>>

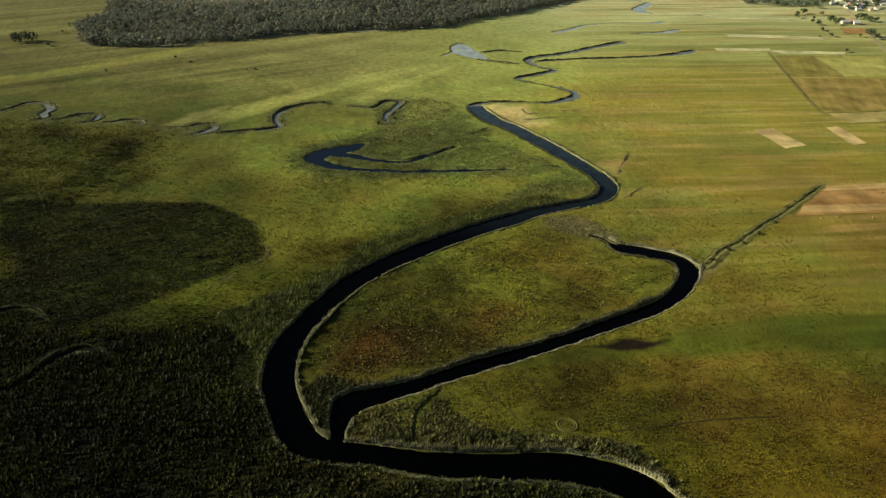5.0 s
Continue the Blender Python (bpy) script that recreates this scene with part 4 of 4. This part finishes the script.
# ---- trees and shrubs ----
def tree(tall, wide, leaves, seed, colour):
    """A tree of unit placement: trunk with limbs, and a loose crown."""
    rng = np.random.default_rng(seed)
    root = tagged(new("tree"), "broad green deciduous tree standing by the fields", "tree", "trees among the fields")
    bm = bmesh.new()

    def limb(a, b, r, s):
        a, b = Vector(a), Vector(b)
        m = Matrix.Translation((a + b) / 2) @ (b - a).to_track_quat("Z", "Y").to_matrix().to_4x4()
        bmesh.ops.create_cone(bm, cap_ends=True, segments=7, radius1=r, radius2=s, depth=(b - a).length, matrix=m)

    limb((0, 0, -0.2), (0.1, 0, 0.5 * tall), 0.035 * tall, 0.022 * tall)
    for k in range(5):
        a = k * 1.3 + rng.uniform(0, 0.5)
        limb((0.05, 0, (0.25 + 0.05 * k) * tall), (0.6 * wide * math.cos(a), 0.6 * wide * math.sin(a), (0.5 + 0.07 * k) * tall), 0.016 * tall, 0.005 * tall)
    part("trunk", bm, BARK, root)
    lobes = 7
    c = np.c_[rng.normal(scale=0.42, size=(lobes, 2)) * wide, rng.uniform(0.42, 0.82, lobes) * tall]
    size = wide * rng.uniform(0.45, 0.7, lobes)
    v, f, col = crown_soup(c, size, size * 0.8, np.array(colour) * rng.uniform(0.75, 1.3, (lobes, 1)), leaves, seed + 1)
    crown = soup("crown", v, f, FOLIAGE, col, False)
    crown.parent = root
    return root


def shrub(seed, colour):
    rng = np.random.default_rng(seed)
    root = tagged(new("shrub"), "low dark green willow shrub in the meadow", "shrub", "willow shrubs")
    bm = bmesh.new()
    for k in range(5):
        a = k * 1.25
        m = Matrix.Translation((0.25 * math.cos(a), 0.25 * math.sin(a), 0.5)) @ Matrix.Rotation(0.4, 4, Vector((-math.sin(a), math.cos(a), 0)))
        bmesh.ops.create_cone(bm, cap_ends=True, segments=5, radius1=0.05, radius2=0.02, depth=1.2, matrix=m)
    part("stems", bm, BARK, root)
    c = np.c_[rng.normal(scale=0.5, size=(5, 2)), rng.uniform(0.5, 1.1, 5)]
    size = rng.uniform(0.5, 0.85, 5)
    v, f, col = crown_soup(c, size, size * 0.8, np.array(colour) * rng.uniform(0.75, 1.3, (5, 1)), 22, seed + 1)
    soup("foliage", v, f, FOLIAGE, col, False).parent = root
    return root


# crown colours lightened to hold the haze over the village
TREES = [tree(10, 4.2, 60, 700, (0.16, 0.18, 0.095)), tree(10, 3.4, 60, 710, (0.18, 0.19, 0.11)), tree(10, 5.0, 60, 720, (0.13, 0.155, 0.08))]
# x, y, height
PLACES = [
    (-287, 737, 4.5), (335, 961, 12), (335, 971, 13), (325, 970, 6), (458, 1231, 13), (323, 1049, 11), (323, 1033, 9), (361, 1064, 10), (364, 1056, 9), (371, 1058, 8), (300, 1080, 9),
    (309, 1094, 9), (294, 1066, 8), (302, 1039, 8), (305, 1029, 7), (326, 1086, 7), (299, 995, 6), (298, 967, 6), (332, 1137, 11), (615, 1407, 10), (608, 1354, 8), (550, 1259, 9),
    (559, 1228, 10), (564, 1230, 10), (445, 1089, 7)]
PLACES_NORTH = [
    (438, 1011, 6), (451, 1020, 6), (289, 897, 6), (-382, 874, 5), (-370, 820, 5), (557, 1474, 10), (576, 1504, 10), (365, 1347, 9), (373, 1355, 9), (349, 1162, 12), (486, 1022, 8),
    (485, 1012, 8), (356, 1070, 9), (361, 1075, 9), (366, 1076, 9), (331, 1048, 9), (333, 1045, 8), (368, 1133, 8), (385, 1149, 8), (457, 1342, 10), (418, 1349, 12), (432, 1380, 12), (400, 1317, 12)]
PLACES_VILLAGE = [
    (491, 1425, 9), (466, 1400, 9), (399, 1218, 8), (409, 1202, 8), (441, 1247, 9), (379, 1177, 8), (432, 1300, 9), (378, 1237, 9), (368, 1249, 11), (365, 1258, 12), (372, 1268, 12), (380, 1300, 11),
    (390, 1330, 12), (405, 1345, 11), (450, 1290, 9), (420, 1245, 8), (395, 1195, 8), (470, 1350, 9), (412, 1270, 9), (430, 1225, 8), (300, 1000, 5), (286, 960, 4), (310, 1060, 7)]
GARDENS = [(372, 1135), (405, 1130), (470, 1200), (475, 1260), (470, 1340), (530, 1460), (470, 1470), (400, 1340), (355, 1250), (345, 1160)]
gardens = [(x, y, 6.5 + (k * 7) % 5) for k, (x, y) in enumerate(zip(*scattered(GARDENS, 18, 910, 2.0)))]
for k, (x, y, tall) in enumerate(PLACES + PLACES_NORTH + PLACES_VILLAGE + gardens):
    m = pose(*place(x, y), 0, 0, 0, 67 * k)
    if k < 3:
        TREES[k].matrix_basis = m @ Matrix.Scale(0.065 * tall, 4)
    else:
        c = copy_thing(TREES[k % 3], m)
        c.scale = (0.065 * tall,) * 3
SHRUBS = [shrub(750, (0.045, 0.052, 0.02)), shrub(760, (0.055, 0.06, 0.025))]
SHRUB_PLACES = [
    (-199, 511), (-206, 508), (-194, 514), (-187, 510), (-200, 505), (-146, 446), (-154, 451), (-120, 432), (-124, 430), (-196, 446), (-206, 495), (-219, 478), 
    (149, 532), (136, 515), (142, 523), (125, 495), (114, 480), (105, 469), (97, 460),
    (88, 449), (179, 376), (188, 373)]
SHRUB_MORE = [(199, 370), (232, 545), (240, 539), (234, 554), (-255, 793), (-238, 777), (-190, 760), (-185, 762), (-76, 632), (-72, 637), (-67, 643), (-62, 598), (-58, 596)]
for k, (x, y) in enumerate(SHRUB_PLACES + SHRUB_MORE):
    m = pose(*place(x, y), 0, 0, 0, 51 * k)
    size = 0.8 + 0.6 * ((k * 37) % 11) / 11
    if k < 2:
        SHRUBS[k].matrix_basis = m @ Matrix.Scale(size, 4)
    else:
        copy_thing(SHRUBS[k % 2], m).scale = (size,) * 3


# ---- village ----
PLASTER = plain_material("pale_plaster", (0.66, 0.63, 0.57), 0.8, 0.2, 0.8)
TILE_PALE = plain_material("weathered_pale_roof", (0.44, 0.42, 0.40), 0.7, 0.2, 1.5)
TILE_RED = plain_material("dull_red_roof", (0.30, 0.17, 0.12), 0.8, 0.2, 1.5)
BRICK = plain_material("chimney_brick", (0.28, 0.14, 0.10), 0.9, 0.2, 3.0)
PANE = plain_material("dark_pane", (0.03, 0.035, 0.04), 0.1, 0.1, 1.0, 0.5)
WOOD = plain_material("painted_door", (0.16, 0.10, 0.06), 0.6, 0.2, 2.0)


def block(bm, x0, y0, z0, x1, y1, z1):
    made = bmesh.ops.create_cube(bm, size=1, matrix=Matrix.Translation(((x0 + x1) / 2, (y0 + y1) / 2, (z0 + z1) / 2)) @ Matrix.Diagonal((x1 - x0, y1 - y0, z1 - z0, 1)))
    return made["verts"]


def house(long, deep, eaves, ridge, roof, label):
    root = tagged(new("house"), label, "house", "village houses")
    bm = bmesh.new()
    x, y = long / 2, deep / 2
    lower = [bm.verts.new(p) for p in ((-x, -y, -0.1), (x, -y, -0.1), (x, y, -0.1), (-x, y, -0.1))]
    upper = [bm.verts.new(p) for p in ((-x, -y, eaves), (x, -y, eaves), (x, y, eaves), (-x, y, eaves))]
    tops = [bm.verts.new((-x, 0, ridge)), bm.verts.new((x, 0, ridge))]
    for k in (0, 2):
        bm.faces.new((lower[k], lower[k + 1], upper[k + 1], upper[k]))
    bm.faces.new((lower[1], lower[2], upper[2], tops[1], upper[1]))
    bm.faces.new((lower[3], lower[0], upper[0], tops[0], upper[3]))
    bmesh.ops.recalc_face_normals(bm, faces=bm.faces)
    part("wall", bm, PLASTER, root)
    bm = bmesh.new()
    for s in (-1, 1):
        a = [(-x - 0.4, s * (y + 0.5), eaves - 0.25), (x + 0.4, s * (y + 0.5), eaves - 0.25), (x + 0.4, 0, ridge + 0.12), (-x - 0.4, 0, ridge + 0.12)]
        low = [bm.verts.new(p) for p in a]
        high = [bm.verts.new((p[0], p[1], p[2] + 0.22)) for p in a]
        bm.faces.new(low)
        bm.faces.new(high)
        for k in range(4):
            bm.faces.new((low[k - 1], low[k], high[k], high[k - 1]))
    bmesh.ops.recalc_face_normals(bm, faces=bm.faces)
    slab = part("roof", bm, roof, root)
    bm = bmesh.new()
    block(bm, x * 0.3, 0.3, ridge - 0.8, x * 0.3 + 0.6, 0.9, ridge + 0.9)
    part("chimney", bm, BRICK, slab)
    bm = bmesh.new()
    block(bm, -0.5, -y - 0.05, 0.0, 0.5, -y + 0.1, 2.05)
    part("door", bm, WOOD, root)
    for wx in (-x * 0.6, x * 0.6):
        for s in (-1, 1):
            bm = bmesh.new()
            block(bm, wx - 0.55, s * y - 0.06, 0.95, wx + 0.55, s * y + 0.06, 2.2)
            part("window", bm, PANE, root)
    return root


HOUSES = [house(9, 6.5, 2.9, 5.6, TILE_PALE, "white farmhouse with a weathered pale roof"), house(8, 6, 2.8, 5.4, TILE_RED, "pale village house with a dull red roof"), house(12, 7, 3.2, 5.2, TILE_PALE, "long pale barn with a light grey roof")]
SITES = [
    (345, 1039), (343, 1047), (335, 1042), (370, 1158), (371, 1141), (377, 1128), (384, 1148), (393, 1163), (399, 1170), (383, 1178), (394, 1189), (405, 1201), (407, 1183), (415, 1190), (423, 1196), (433, 1207),
    (443, 1218), (381, 1196), (392, 1212), (403, 1228), (412, 1235), (419, 1225), (427, 1217), (435, 1236), (445, 1243), (456, 1255), (390, 1240), (402, 1257), (411, 1250), (419, 1266), (428, 1272), (436, 1258),
    (445, 1270), (392, 1270), (381, 1247), (370, 1235), (409, 1289), (421, 1312), (426, 1297), (439, 1327), (443, 1307), (453, 1330)]
SITES_NORTH = [
    (431, 1352), (444, 1367), (453, 1379), (463, 1366), (480, 1382), (432, 1370), (479, 1440), (490, 1450), (505, 1460), (512, 1445), (522, 1465), (479, 1395), (354, 1256), (386, 1282), (421, 1170), (440, 1182), (391, 1130),
    (401, 1140), (362, 1166), (364, 1180), (367, 1197), (367, 1215), (505, 1628), (490, 1592), (504, 1659), (509, 1729), (526, 1752), (508, 1764), (493, 1760), (519, 1680), (581, 1743), (604, 1518), (619, 1509),
    (345, 1363), (352, 1371), (723, 1571), (727, 1600), (719, 1551), (666, 1834), (684, 1821)]
VILLAGE = [(372, 1130), (405, 1135), (460, 1200), (468, 1260), (455, 1300), (475, 1350), (525, 1450), (480, 1465), (430, 1380), (405, 1320), (380, 1265), (362, 1230), (360, 1180)]
barns = [(x, y) for x, y in zip(*scattered(VILLAGE, 17, 900, 1.0))]
for k, (x, y) in enumerate(SITES + SITES_NORTH + barns):
    m = pose(*place(x, y), 0, 0, 0, (12, 100, 14, 8, 96, 20)[k % 6] + (k * 29) % 13 - 6)
    size = 0.5 + 0.14 * ((k * 31) % 7) / 7
    if k < 3:
        HOUSES[k].matrix_basis = m @ Matrix.Scale(0.7, 4)
    else:
        copy_thing(HOUSES[(k * 7) % 3 if k % 4 else 0], m).scale = (size,) * 3


# ---- hay bales ----
def bale():
    bm = bmesh.new()
    bmesh.ops.create_cone(bm, cap_ends=True, segments=18, radius1=0.75, radius2=0.75, depth=1.3, matrix=Matrix.Translation((0, 0, 0.75)) @ Matrix.Rotation(math.pi / 2, 4, "X"))
    bmesh.ops.bevel(bm, geom=[e for e in bm.edges if len(e.link_faces) == 2 and any(len(f.verts) > 4 for f in e.link_faces)], offset=0.08, segments=2, affect="EDGES")
    return tagged(part("hay_bale", bm, plain_material("baled_straw", (0.30, 0.23, 0.10), 0.95, 0.3, 4.0)), "round bale of straw lying on the stubble", "hay bale", "hay bales")


first_bale = bale()
for k, (x, y) in enumerate([(190, 542), (192, 540), (196, 536), (225, 550), (230, 543), (247, 547), (245, 550), (201, 517), (222, 517), (157, 505), (173, 506), (148, 502), (257, 528), (263, 524), (243, 514), (237, 491)]):
    m = pose(*place(x, y), 0.03, 0, 0, 40 * k)
    if k:
        copy_thing(first_bale, m).scale = (0.6,) * 3
    else:
        first_bale.matrix_basis = m @ Matrix.Scale(0.6, 4)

<<

EXERCISE DETAILS:
Determine the number of lines containing "part". Write only that number.

EXPECTED ANSWER:
9